Придя внезапно в состояние крайнего возбуждения, она встала и прошлась по палатке, с которой свыклась как с родным домом. Она сама выбирала эту бархатную скатерть, эти стульчики и этот длинный библиотечный стол с выставленными на нем атрибутами ее профессии: хрустальным шаром, свечами из черного воска, Библией, колодой старых гадальных карт, доставшихся ей от матери и используемых ею только в самых важных и сложных случаях.

Палатка, снаружи красно-белая в тон куполу расположенного рядом цирка, изнутри была обтянута черным шелком с вышитыми на нем серебряными звездами. Единственным источником освещения была подвешенная к опорному столбу лампочка в матовом плафоне — она заливала палатку мягким ровным светом. Что касается наряда, то Мара была одета в пестрый восточный халат и маленькую чалму, сшитые по заказу в театральной костюмерной Тампы. Дело было не в одной экзотике — под чалму она убирала свои рыжие волосы. Других мер предосторожности она не принимала и даже косметикой не пользовалась — «благодаря» шрамам и пластической операции ее лицо изменилось настолько, что она уже не боялась быть однажды узнанной.
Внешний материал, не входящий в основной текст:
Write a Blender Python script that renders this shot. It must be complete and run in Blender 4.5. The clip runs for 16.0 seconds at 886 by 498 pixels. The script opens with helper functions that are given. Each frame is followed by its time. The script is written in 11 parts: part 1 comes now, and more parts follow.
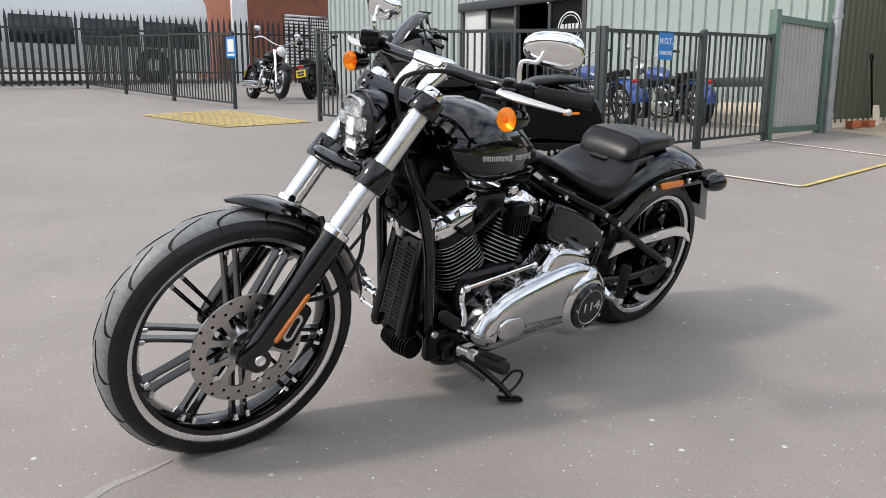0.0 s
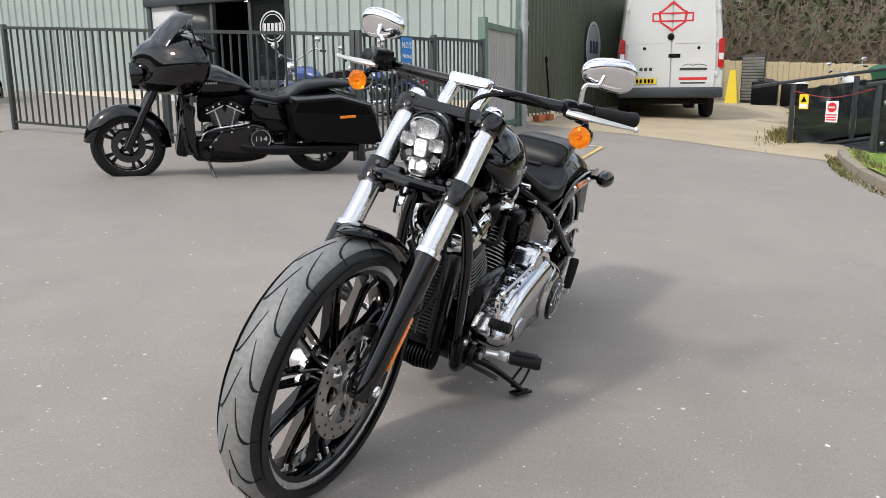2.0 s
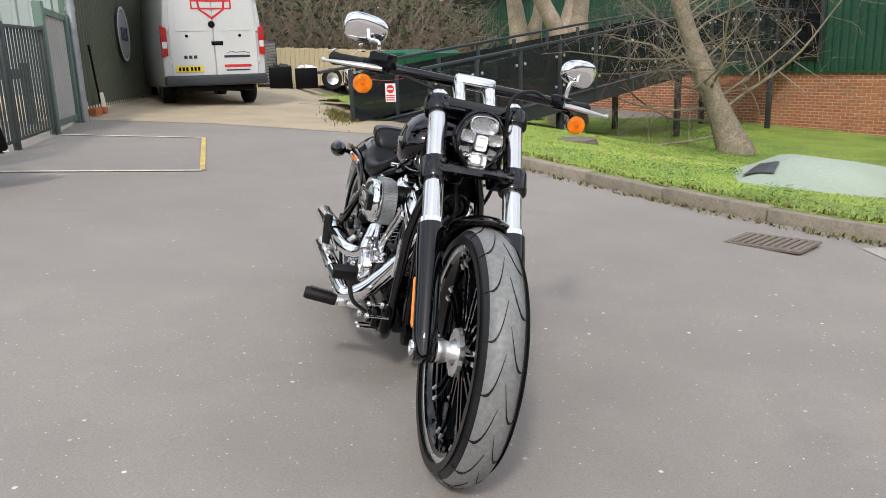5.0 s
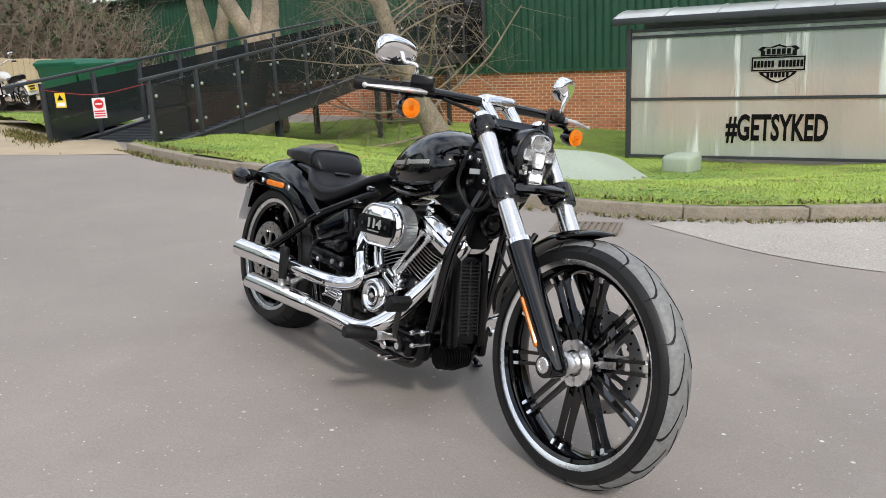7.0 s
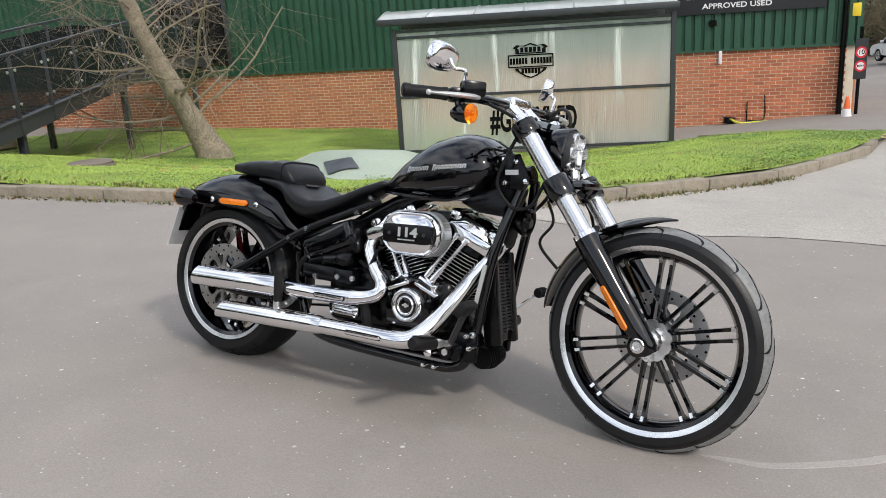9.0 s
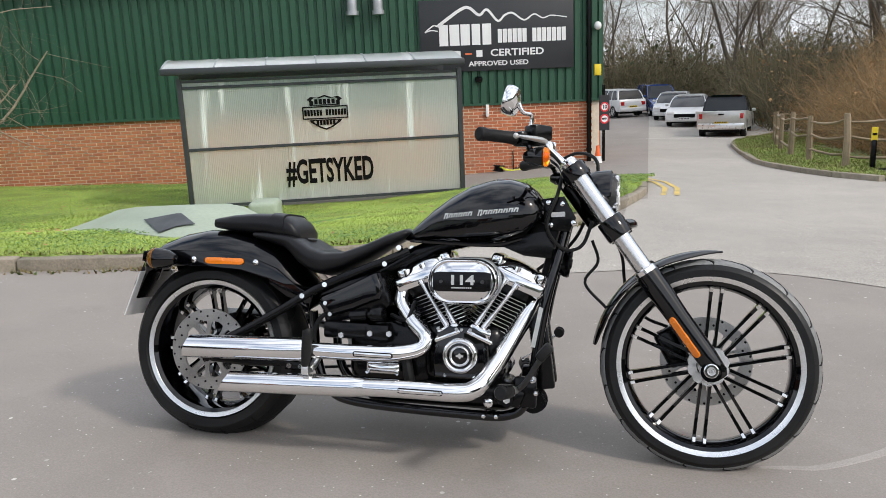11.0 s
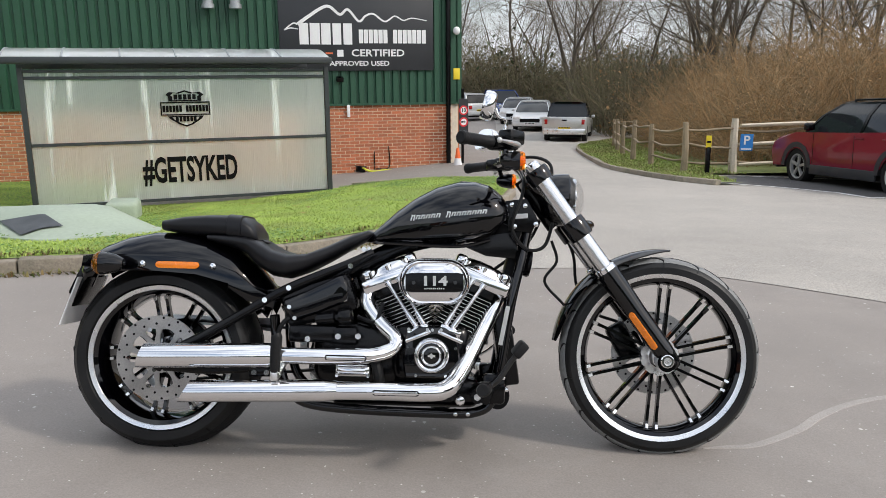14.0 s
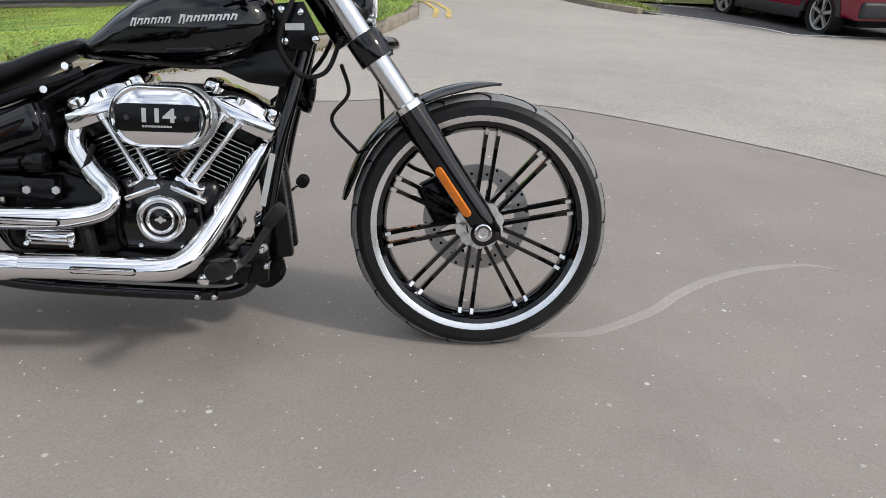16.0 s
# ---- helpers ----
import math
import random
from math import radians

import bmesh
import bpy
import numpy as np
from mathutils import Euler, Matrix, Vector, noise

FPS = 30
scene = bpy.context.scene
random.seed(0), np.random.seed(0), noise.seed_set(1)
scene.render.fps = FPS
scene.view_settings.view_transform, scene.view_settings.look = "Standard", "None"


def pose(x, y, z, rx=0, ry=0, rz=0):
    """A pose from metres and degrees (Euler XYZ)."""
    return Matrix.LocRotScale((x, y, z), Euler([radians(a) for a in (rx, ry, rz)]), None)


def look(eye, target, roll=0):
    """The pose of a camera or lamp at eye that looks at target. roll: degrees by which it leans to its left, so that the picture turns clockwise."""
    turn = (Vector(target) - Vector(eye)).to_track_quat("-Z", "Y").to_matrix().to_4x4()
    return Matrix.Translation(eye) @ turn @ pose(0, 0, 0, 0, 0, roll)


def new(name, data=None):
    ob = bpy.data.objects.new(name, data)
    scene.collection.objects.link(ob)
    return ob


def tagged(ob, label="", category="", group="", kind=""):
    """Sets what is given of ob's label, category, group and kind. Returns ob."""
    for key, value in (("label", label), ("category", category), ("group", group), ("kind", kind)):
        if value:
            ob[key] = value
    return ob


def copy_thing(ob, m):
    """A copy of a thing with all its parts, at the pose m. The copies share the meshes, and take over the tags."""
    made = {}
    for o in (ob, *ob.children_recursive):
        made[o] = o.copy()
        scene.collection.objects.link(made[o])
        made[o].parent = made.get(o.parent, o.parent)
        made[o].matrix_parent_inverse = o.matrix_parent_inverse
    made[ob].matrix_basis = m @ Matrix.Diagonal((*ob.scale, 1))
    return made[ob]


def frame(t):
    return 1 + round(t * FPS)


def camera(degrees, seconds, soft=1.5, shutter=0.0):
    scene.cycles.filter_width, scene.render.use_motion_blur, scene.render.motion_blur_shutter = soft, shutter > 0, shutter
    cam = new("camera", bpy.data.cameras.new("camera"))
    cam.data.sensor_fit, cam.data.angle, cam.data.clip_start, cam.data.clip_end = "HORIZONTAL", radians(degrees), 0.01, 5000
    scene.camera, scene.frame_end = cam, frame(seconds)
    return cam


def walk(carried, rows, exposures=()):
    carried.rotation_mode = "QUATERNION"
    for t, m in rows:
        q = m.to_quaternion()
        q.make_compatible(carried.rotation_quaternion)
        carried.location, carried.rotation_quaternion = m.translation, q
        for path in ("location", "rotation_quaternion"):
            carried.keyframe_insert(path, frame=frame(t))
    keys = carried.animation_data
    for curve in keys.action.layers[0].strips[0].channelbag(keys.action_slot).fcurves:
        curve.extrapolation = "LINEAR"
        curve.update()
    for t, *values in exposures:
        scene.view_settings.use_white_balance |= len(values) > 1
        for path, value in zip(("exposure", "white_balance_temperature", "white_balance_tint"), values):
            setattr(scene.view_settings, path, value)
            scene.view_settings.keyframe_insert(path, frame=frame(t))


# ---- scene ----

Впервые она почувствовала, что вынужденное уединение начинает ей надоедать, лет десять назад. А сначала — сначала она с головой ушла в обустройство жилища, которое, как ей хотелось верить, должно было стать ее постоянным домом. Она еще не знала, что и этот коттедж с верандой на зеленой улочке в калифорнийской Санта-Розе не станет для нее домом.